Yevgen thanked Sharansky, in his role as chairman of the supervisory board of the Babyn Yar Holocaust Memorial Center, for working together with the Ukrainian government to maintain the site as well as the memory of the massacre and its victims with dignity.

Natan Sharansky, BYHMC’s chairman, at the symbolic synagogue founded by the Memorial Center in Babyn Yar, 2023. Photo courtesy of BYHMC.
Some Oppose Comparisons
“Let’s do everything we can in order to preserve the history and prevent such atrocities from happening again,” he said in English, comparing the Nazi horrors at Babi Yar to Russia’s invasion of Ukraine on Feb. 22, 2022, and the Hamas massacre against Israel on Oct. 7, 2023. “We have been passing through the era of the new Nazis,” he stated.
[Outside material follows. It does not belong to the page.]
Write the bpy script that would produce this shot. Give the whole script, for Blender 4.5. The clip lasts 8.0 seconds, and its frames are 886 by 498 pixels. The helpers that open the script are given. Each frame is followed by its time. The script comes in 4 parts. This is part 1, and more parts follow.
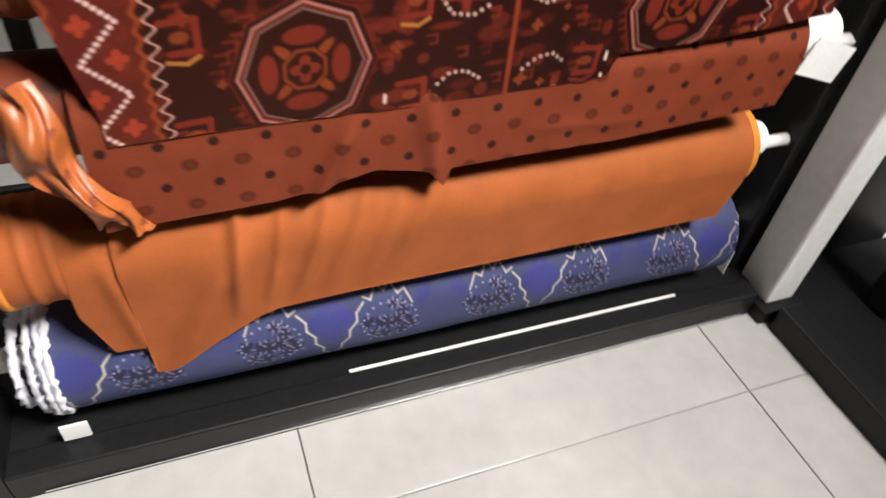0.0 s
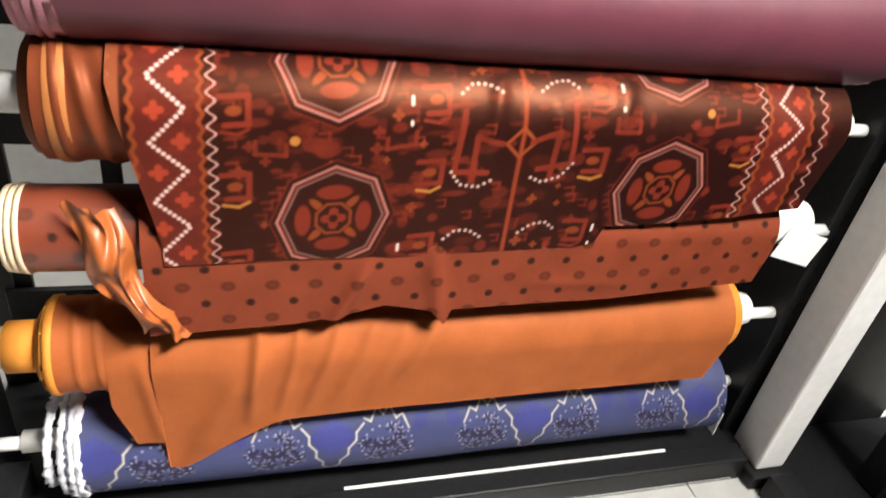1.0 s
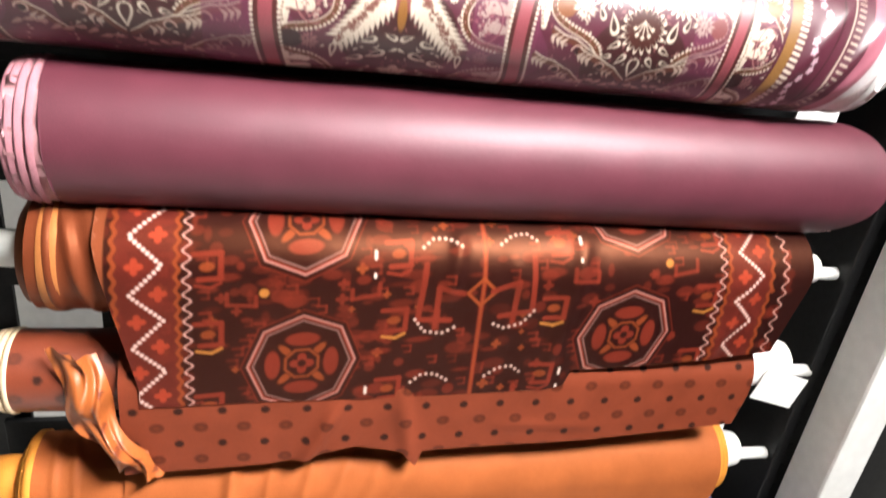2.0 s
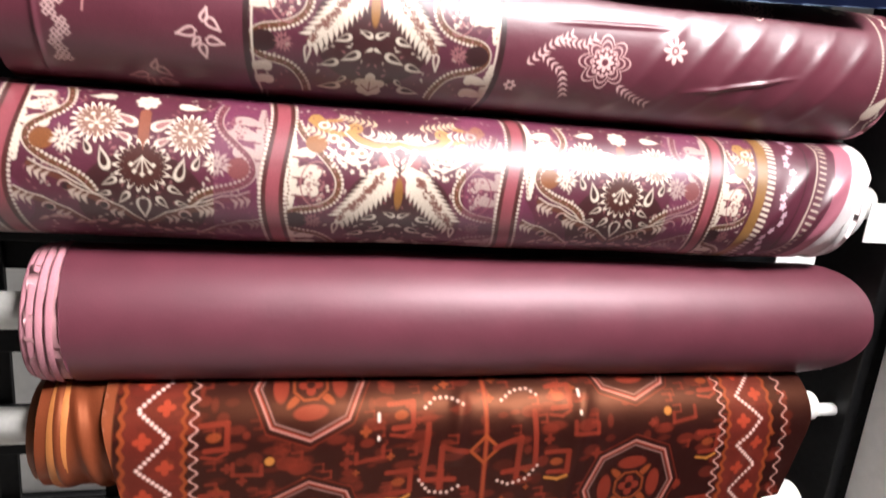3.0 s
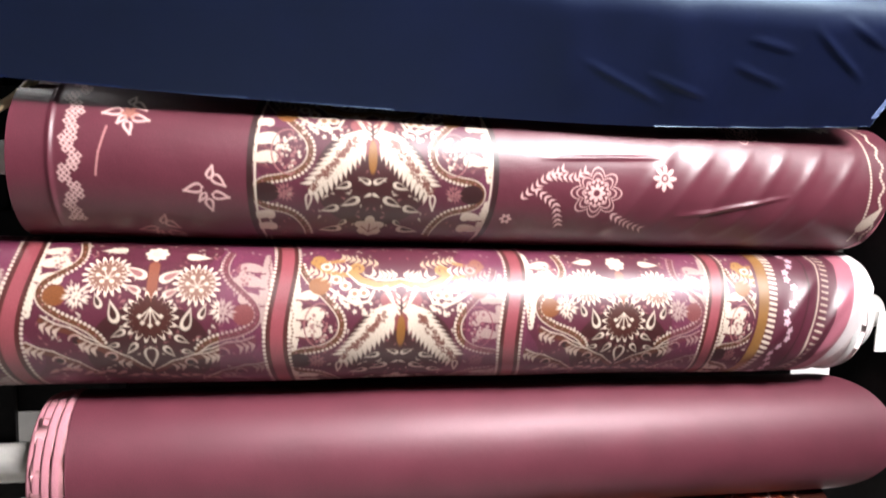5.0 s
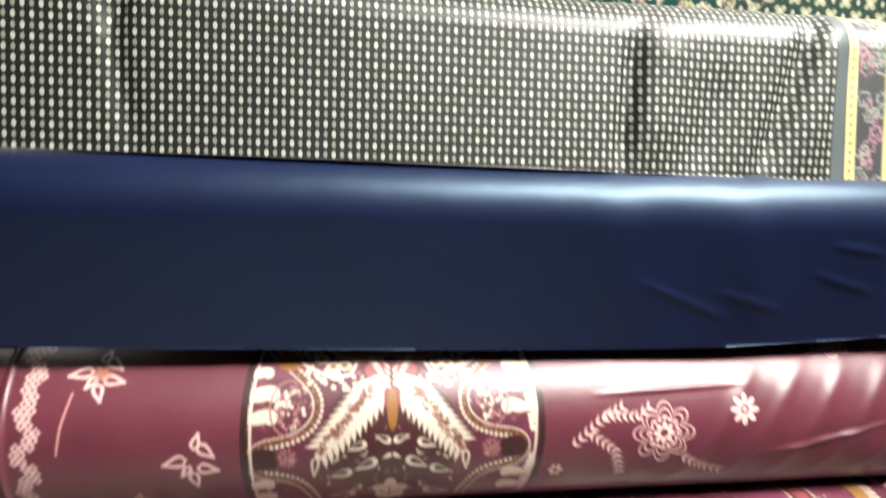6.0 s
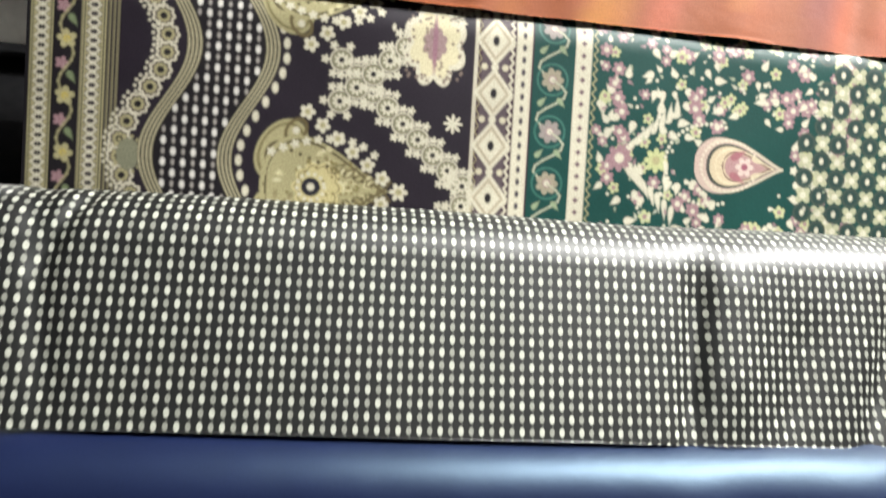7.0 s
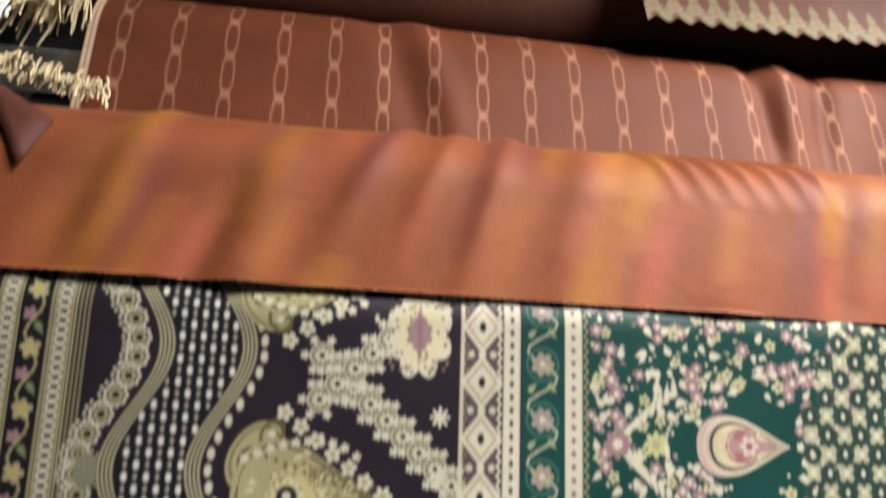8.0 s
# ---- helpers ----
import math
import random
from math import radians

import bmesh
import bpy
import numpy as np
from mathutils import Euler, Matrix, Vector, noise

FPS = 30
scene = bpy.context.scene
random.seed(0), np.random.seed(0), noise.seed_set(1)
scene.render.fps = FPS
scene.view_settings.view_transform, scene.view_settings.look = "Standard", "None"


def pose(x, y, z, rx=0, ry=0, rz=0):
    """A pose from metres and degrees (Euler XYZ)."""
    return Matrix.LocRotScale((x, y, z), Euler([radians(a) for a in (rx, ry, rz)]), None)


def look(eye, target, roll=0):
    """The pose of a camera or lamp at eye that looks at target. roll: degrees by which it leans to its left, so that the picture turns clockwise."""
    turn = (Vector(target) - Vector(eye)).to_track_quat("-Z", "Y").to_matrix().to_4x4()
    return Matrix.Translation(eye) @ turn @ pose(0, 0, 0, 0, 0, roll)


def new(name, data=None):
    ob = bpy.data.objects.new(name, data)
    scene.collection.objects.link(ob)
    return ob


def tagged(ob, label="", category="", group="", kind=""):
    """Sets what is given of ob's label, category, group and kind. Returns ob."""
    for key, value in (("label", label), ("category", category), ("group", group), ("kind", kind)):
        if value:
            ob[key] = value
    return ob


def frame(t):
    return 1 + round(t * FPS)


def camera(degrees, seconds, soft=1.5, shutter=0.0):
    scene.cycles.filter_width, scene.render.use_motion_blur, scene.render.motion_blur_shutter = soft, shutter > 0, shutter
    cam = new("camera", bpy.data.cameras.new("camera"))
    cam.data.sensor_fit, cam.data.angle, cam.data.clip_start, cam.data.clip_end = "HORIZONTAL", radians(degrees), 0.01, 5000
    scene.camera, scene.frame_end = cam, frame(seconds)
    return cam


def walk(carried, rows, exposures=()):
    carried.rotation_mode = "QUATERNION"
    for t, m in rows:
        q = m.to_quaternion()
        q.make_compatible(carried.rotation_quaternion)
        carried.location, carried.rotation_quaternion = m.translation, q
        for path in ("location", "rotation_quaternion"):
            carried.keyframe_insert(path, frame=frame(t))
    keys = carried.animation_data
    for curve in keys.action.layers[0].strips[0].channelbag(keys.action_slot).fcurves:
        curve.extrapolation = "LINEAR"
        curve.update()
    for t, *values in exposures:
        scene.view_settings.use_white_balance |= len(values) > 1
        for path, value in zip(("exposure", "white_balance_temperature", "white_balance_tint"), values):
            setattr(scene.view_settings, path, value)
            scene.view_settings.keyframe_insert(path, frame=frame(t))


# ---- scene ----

For his part, Dayan said he strongly opposed comparisons between the Holocaust and other historic events, even when they are made by Ukrainians and Israelis. “We have to say, ‘The Shoah is the Shoah … and the Nazis are the Nazis,’ and every attempt to ascribe this description to others diminishes the Holocaust.”
Personal Stories
Despite the ongoing war in Ukraine, BYHMC researchers said they had restored the identities of 1,031 people previously lost to history. The BYHMC database now contains nearly 30,000 names, enriched with details such as ages, relatives, professions and circumstances of death.
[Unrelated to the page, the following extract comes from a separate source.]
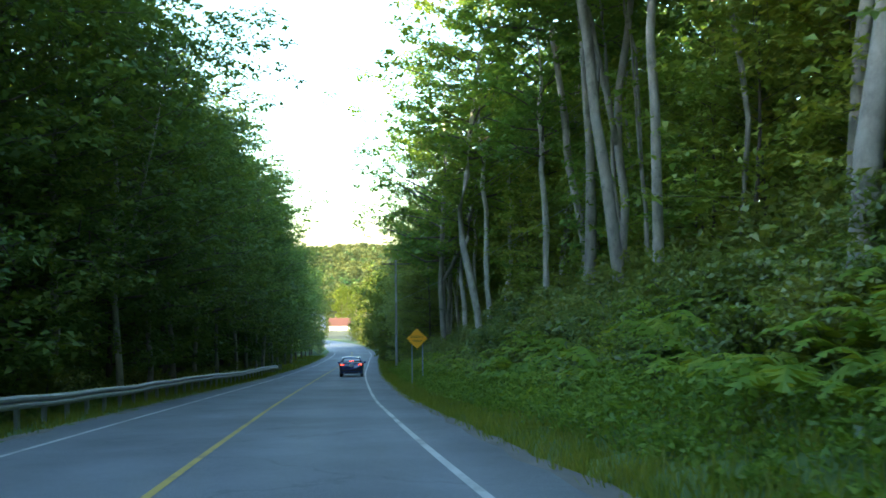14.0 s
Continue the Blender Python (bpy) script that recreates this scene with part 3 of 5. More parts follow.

Victims ranged from a nine-month-old baby to a 102-year-old woman, underscoring the indiscriminate nature of the massacre, it said.
On Sept. 29–30, 1941, Nazi forces and their collaborators shot dead 33,771 Jews at Babi Yar in just two days. Over the following two years, the ravine outside Kyiv, Ukraine’s capital, became the largest mass grave in Europe, where some 100,000 people—including Jews, Roma and Ukrainian prisoners—were slaughtered.
Among the newly discovered materials are applications to adopt children orphaned after their parents were murdered at Babi Yar, petitions by citizens seeking legal recognition of relatives’ deaths for inheritance, remarriage or financial support, and birth certificates from the 1920s and 1930s that helped identify children murdered alongside their parents.
One striking case, BYHMC noted, is a 1946 legal file detailing the plea of Zindel Kravetsky, who sought recognition of the deaths of his wife and three children—Aron, 8, Zoya, 6, and Vova, 4—murdered at Babi Yar.
Another new story was that of Yankel Danilovich Krakovitz, who was born circa 1880 in the city of Bakhmut. After the 1917 Russian Revolution, he and his wife, Leah, moved to Kyiv with their four sons.
When the Nazis invaded, the family was offered an escape but chose to remain. Neighbors last saw Krakovitz in Sept. 1941, walking with a suitcase toward Babi Yar.
Another record documents the case of Rakhil Meirovna Kravets, born in 1863, who fled Korosten to Kyiv at the outbreak of World War II, only to be murdered in what a BYHMC press release called “the blood-soaked ravine.”
Since the Russia-Ukraine war began, more than 2,000 existing records have been updated and corrected, BYHMC said in the press release. It said it had scanned more than 7 million documents, creating the largest digital archive in Eastern Europe. It also noted that more than 300,000 visitors have visited the Babyn Yar memorial since the Russian invasion, while more than 600 educational tours have been conducted there.
“Babyn Yar, the symbol of the ‘Holocaust by Bullets,’ tells the story of more than 2 million Jews shot and thrown into mass graves across Eastern Europe,” said March of the Living Israel CEO Revital Yakin Krakowsky.
She added, “On this day, we bring their story, honor their memory and pray for an end to the war in Ukraine. We hope to march in Kyiv at the Babyn Yar memorial site next year, which will mark 85 years since the massacre.”